Nota prévia: o primeiro-ministro de Portugal só é responsável por qualquer coisa positiva que aconteça neste país. Quando há problemas, é uma vítima das circunstâncias. A presença de António Costa no Governo varia entre 2005, 2015 ou Março deste ano, conforme a atitude seja gabarolas ou temerosa. Para séries longas positivas, o PS tem governado o país ao longo do século XXI. Para desastres anunciados, este Governo só tem três meses.

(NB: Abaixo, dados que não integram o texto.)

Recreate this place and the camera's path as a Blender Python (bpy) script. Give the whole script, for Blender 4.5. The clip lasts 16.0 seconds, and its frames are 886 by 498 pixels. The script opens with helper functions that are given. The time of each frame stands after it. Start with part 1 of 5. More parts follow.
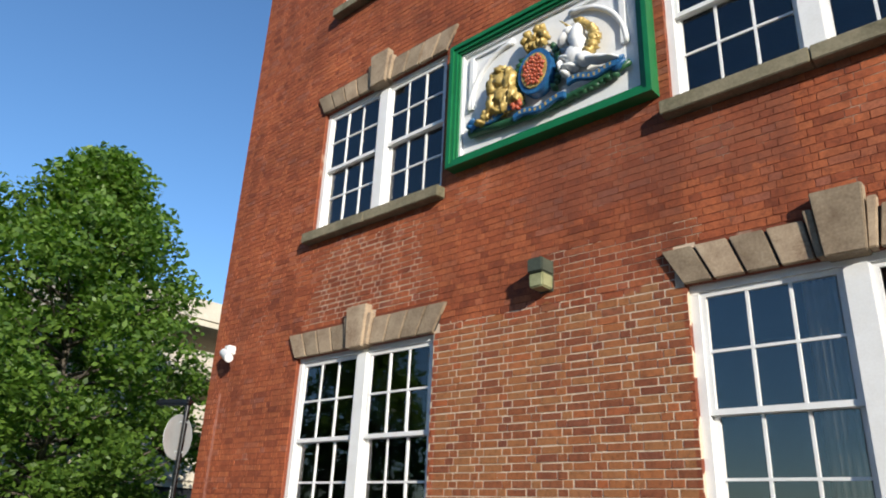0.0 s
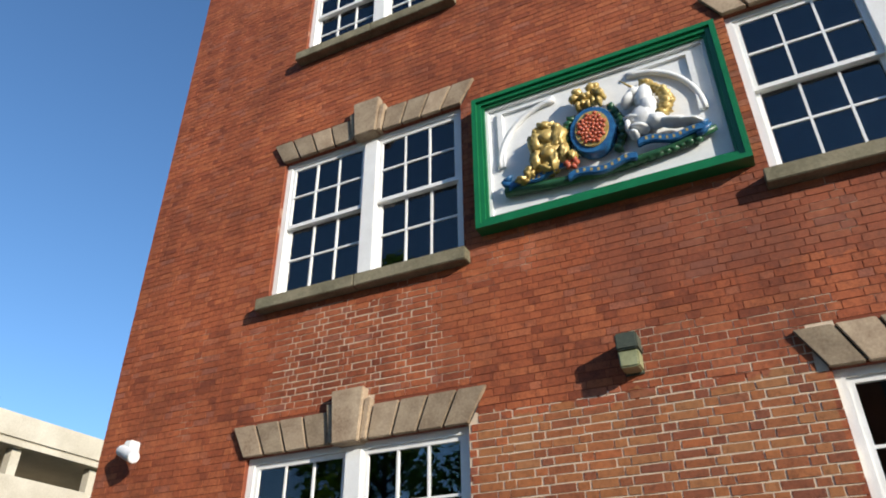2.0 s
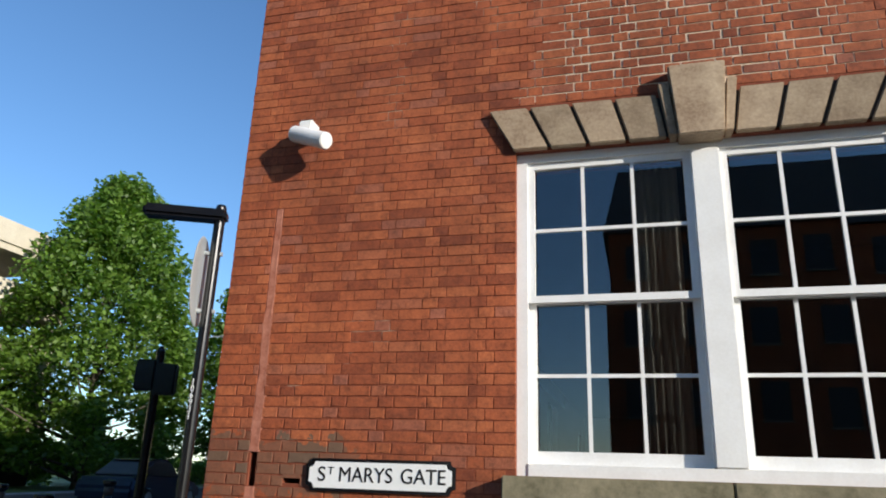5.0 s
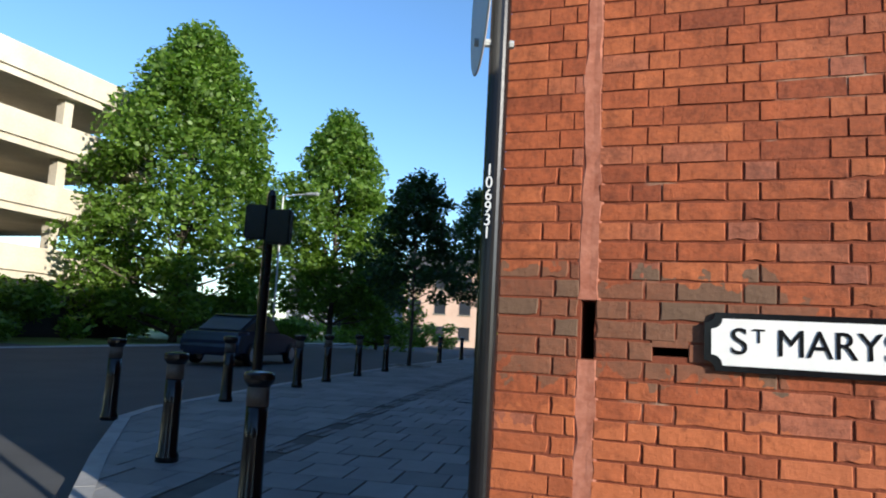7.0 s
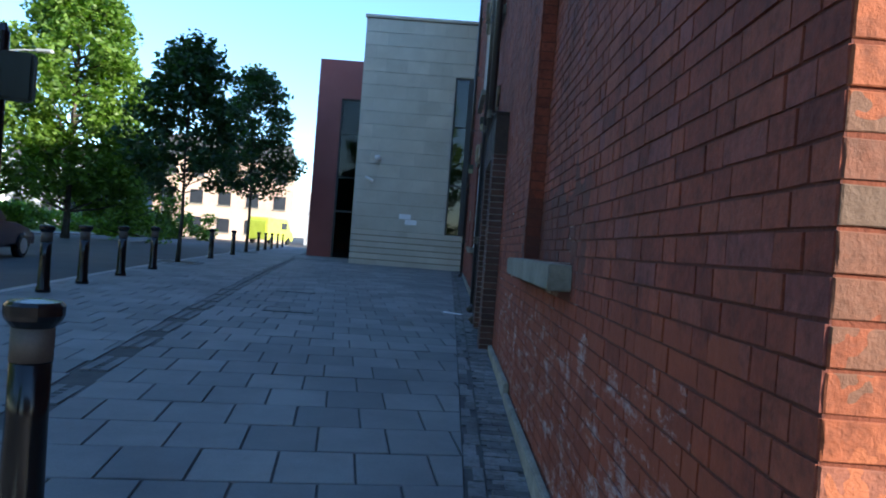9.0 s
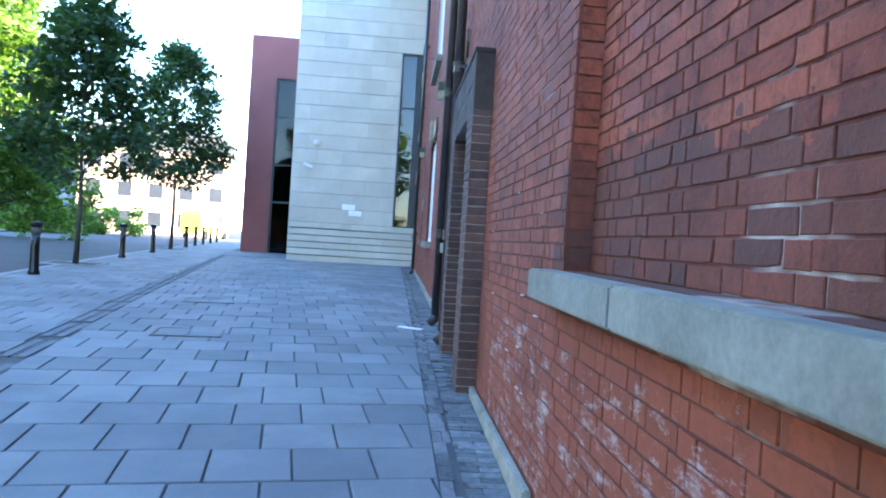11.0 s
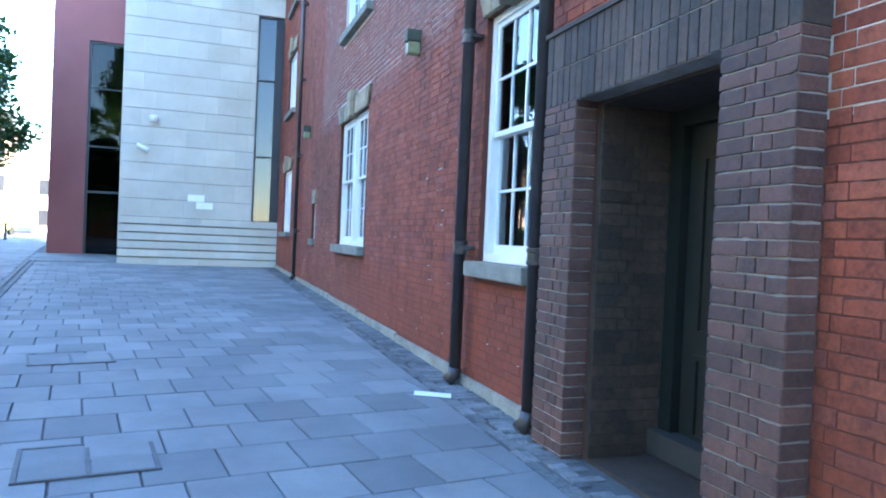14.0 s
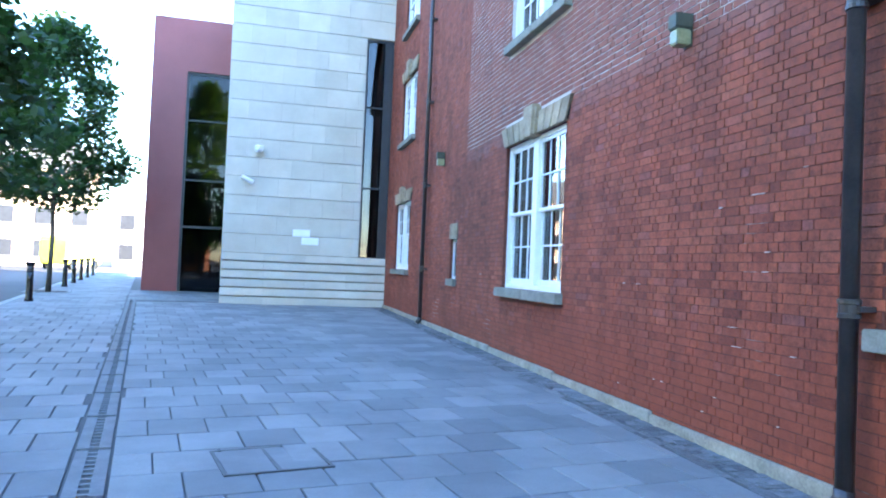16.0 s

O nosso governante-mor nasceu, como diz o povo, com os glúteos na direcção do satélite natural da Terra. A mortalidade cresce na pós-pandemia como nunca nas últimas décadas, mas o que é isso comparado com a terrível situação do povo ucraniano? Costa gagueja e tergiversa sobre o apoio à Ucrânia, mas o que é isso comparado com a demissão da embaixadora da Ucrânia em Portugal? Há mortes em Portugal por causa de maternidades que não funcionam, mas o que é isso comparado com uma decisão do Supremo Tribunal dos EUA? Em todos estes assuntos, António Costa manifestou-se deveras indignado com as adversativas, mostrando que com Portugal não se brinca. Não se atrevam os órgãos legítimos de soberania de outros países de tomar decisões que não agradem a Costa, que levam logo com uma “flash interview” do nosso primeiro-ministro.
Como se não bastasse o apoio cósmico do destino, o PS tem Costa larga no universo mediático. Se a austeridade de Passos era criminosa, a austeridade de Costa é benigna. Se uma central de comunicação no Governo de Santana era inaceitável, um director de comunicação no Governo de Costa é venturoso. Se a saída de Barroso para a Comissão Europeia foi vergonhosa, a vontade de Costa de ir para Bruxelas é um orgulho nacional. Se as obras públicas de Cavaco foram uma oportunidade perdida, o PRR de Costa é a oportunidade da nossa vida.
Isto serve para mostrar que, ao contrário do que os leitores possam pensar, nunca escrevo com raiva a António Costa. Na verdade, revejo-me muito neste predicado do primeiro-ministro de nunca ser responsabilizado por nada. Por este singular motivo: o líder da nação e eu partilhamos uma característica que se tem afigurado muito relevante para as funções que desempenhamos fora do âmbito profissional – ele a governar e eu a opinar. É que apesar de não fazermos nada de jeito há vinte anos, continuamos a ter boa imprensa e um lugar no espaço público.